D "人物撮影(ナレーションのみ)"上映
 同じくカメラ・オブスクーラをビデオカメラに接続し、辞書の記述を読み上げた音声を付加した映像作品。
  牛腸卓人×高橋浩樹「ことばあそび」
   焦点深度が浅い接写映像で前進しながら「こねこ→こんぶ→ぶんぐ→ぐんて」のオブジェを、後退しながら「てんぐ→ぐんぶ→ぶんこ→こねこ」のオブジェを映し出した作品。
 淡く滲んだ視界の中に物体が現れては過ぎてゆく様子と、辞書の記述が読み上げられながら、言葉と映像がじつは進んで戻るしりとりになっている様子が面白い。

  柿沼緑×島本塁「やもめ」
   洗濯を干す男性と、旅行カバンを手に引いて道を歩く女性とを順繰りに映し出した作品。洗濯、しわ、道、などの辞書記述が読み上げられるが、言葉の意味と使用例文が映像に新たな文脈を付与するようで興味深い。

  安西剛×玄宇民「手紙」
   集合住宅の郵便受けに封書が投函されており、中を開くとひとつの図形(異国の文字)が書かれている。街のあちこちに同様の図形が散在している様子が描かれ、最後にアーリア人種とおぼしき人物が異国語(ヒンディー語?)で何らかの言葉を述べ、さきほどの図形が文字であったと窺い知れる、という映像作品。


 いろいろな手法や着眼点で提示された作品群は、それぞれ様々な方向性を持ち、いずれも既存の枠組みでは形容し難い特性を有しているようで、見ていてたいへん楽しく、またエキサイティングな体験をさせていただきました。
 「今まで見たこともない面白い何か」との出会いを求めて毎回足を運んでいるこの展示ですが、今回も期待に違わぬ多くのものを拝見することができました。今回提示された14人の手による様々な表現の種が、今後どんな作家性やテーマを獲得しつつ進化してゆくのか非常に楽しみです。

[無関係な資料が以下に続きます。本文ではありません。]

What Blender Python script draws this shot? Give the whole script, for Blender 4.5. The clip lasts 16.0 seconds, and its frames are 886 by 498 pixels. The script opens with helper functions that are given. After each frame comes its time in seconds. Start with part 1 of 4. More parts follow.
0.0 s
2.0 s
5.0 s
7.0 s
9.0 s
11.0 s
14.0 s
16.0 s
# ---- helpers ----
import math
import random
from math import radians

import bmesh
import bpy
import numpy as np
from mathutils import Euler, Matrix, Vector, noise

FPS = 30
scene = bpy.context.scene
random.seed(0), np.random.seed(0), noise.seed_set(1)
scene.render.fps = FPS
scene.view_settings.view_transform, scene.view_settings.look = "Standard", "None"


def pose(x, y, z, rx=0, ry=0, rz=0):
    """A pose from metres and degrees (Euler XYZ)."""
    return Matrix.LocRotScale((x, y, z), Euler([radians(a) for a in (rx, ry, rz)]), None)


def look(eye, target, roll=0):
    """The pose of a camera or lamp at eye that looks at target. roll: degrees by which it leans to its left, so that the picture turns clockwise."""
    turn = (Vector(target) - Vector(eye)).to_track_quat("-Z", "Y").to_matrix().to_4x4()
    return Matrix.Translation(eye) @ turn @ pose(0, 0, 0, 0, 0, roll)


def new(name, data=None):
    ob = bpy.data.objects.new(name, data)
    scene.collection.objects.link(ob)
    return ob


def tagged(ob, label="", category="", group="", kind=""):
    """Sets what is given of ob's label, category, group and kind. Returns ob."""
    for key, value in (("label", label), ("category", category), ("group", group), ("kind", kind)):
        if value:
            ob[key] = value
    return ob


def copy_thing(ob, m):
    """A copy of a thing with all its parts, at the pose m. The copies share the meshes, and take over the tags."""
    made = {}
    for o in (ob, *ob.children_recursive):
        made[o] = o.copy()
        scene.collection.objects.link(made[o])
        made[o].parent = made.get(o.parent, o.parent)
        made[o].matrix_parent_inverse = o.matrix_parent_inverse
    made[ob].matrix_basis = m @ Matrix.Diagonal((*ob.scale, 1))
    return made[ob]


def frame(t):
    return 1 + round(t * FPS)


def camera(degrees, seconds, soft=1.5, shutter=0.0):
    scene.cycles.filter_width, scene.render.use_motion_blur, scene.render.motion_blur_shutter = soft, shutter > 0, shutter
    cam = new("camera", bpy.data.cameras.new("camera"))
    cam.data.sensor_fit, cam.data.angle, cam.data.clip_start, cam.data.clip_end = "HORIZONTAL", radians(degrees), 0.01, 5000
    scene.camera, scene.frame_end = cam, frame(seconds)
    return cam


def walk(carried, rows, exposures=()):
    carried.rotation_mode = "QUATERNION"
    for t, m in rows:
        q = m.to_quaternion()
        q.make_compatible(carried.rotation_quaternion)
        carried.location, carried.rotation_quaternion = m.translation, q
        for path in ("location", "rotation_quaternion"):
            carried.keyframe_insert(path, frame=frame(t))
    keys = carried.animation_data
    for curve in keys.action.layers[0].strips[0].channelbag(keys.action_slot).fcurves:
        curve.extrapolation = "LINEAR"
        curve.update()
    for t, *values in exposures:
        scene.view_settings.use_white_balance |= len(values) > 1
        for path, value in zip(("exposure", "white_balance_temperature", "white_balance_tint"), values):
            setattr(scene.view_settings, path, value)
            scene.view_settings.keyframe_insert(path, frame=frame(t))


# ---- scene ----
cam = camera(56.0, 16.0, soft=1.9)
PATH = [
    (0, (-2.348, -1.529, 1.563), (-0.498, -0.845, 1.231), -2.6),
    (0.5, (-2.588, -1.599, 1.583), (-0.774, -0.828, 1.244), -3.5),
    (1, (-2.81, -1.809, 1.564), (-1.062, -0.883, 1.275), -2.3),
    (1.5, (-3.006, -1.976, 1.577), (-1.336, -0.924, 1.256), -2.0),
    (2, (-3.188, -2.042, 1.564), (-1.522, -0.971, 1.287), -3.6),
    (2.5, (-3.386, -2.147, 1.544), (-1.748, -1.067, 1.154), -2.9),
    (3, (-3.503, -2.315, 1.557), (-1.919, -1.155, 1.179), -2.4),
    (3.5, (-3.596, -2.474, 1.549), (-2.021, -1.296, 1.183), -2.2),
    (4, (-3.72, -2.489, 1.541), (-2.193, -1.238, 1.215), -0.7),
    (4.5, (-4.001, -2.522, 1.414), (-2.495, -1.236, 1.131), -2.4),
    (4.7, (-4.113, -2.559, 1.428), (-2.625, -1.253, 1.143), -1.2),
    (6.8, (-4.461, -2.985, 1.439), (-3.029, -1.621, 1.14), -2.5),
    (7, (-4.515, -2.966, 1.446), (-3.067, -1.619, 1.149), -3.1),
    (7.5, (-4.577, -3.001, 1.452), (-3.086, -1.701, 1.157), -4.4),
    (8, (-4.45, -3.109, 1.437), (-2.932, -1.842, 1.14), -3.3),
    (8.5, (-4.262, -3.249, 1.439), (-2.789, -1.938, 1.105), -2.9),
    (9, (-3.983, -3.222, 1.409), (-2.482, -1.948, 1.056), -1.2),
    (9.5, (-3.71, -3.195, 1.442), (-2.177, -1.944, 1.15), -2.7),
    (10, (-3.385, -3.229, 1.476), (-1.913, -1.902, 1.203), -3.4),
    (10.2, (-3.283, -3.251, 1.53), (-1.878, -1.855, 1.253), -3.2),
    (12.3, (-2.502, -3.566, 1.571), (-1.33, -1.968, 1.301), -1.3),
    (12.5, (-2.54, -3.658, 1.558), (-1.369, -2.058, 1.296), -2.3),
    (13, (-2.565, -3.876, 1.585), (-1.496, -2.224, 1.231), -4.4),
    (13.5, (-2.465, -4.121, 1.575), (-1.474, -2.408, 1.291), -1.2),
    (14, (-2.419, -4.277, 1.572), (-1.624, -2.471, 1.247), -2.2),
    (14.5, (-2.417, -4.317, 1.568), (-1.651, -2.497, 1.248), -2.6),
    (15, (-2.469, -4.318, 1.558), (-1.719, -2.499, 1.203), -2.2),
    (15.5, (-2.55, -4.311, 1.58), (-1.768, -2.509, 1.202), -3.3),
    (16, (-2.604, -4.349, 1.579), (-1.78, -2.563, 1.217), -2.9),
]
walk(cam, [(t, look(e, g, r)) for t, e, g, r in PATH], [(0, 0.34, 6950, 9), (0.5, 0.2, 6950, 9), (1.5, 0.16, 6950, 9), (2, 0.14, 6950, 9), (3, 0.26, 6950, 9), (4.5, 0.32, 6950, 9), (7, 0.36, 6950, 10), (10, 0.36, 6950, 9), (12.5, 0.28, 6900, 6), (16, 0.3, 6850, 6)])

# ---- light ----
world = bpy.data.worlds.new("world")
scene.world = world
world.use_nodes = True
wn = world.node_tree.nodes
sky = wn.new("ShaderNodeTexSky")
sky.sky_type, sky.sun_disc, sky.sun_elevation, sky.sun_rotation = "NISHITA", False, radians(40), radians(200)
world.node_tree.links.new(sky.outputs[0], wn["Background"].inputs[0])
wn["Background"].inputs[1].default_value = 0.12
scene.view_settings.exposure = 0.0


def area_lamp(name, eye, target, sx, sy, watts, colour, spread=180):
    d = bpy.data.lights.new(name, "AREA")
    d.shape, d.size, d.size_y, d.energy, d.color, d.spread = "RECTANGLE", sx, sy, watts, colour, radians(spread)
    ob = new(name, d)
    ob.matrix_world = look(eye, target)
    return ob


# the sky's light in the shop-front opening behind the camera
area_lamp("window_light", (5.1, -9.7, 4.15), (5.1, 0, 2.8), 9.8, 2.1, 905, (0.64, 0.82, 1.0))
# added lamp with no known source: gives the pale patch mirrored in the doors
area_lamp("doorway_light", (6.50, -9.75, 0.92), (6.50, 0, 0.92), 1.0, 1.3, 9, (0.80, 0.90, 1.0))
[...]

本当はこの後、森美術館の「アイ・ウェイウェイ 何に依って」を観にいこうともくろんでいたのですが、うっかり時間を見誤り、未遂に終わりました。
夜行バス0泊3日。過去の反省を活かし、早朝に某スパでリフレッシュしてからの活動。ゆっくりペースで回ったため、幸い二日間は体調を崩すこともなく過ごせましたが、後日あえなく風邪によりノックダウン。
おかげで感想メモがすっかり遅くなってしまいました。
免疫がおかしいのか、すぐに熱を出してしまうのが困りもの。もう少し丈夫になりたいものです。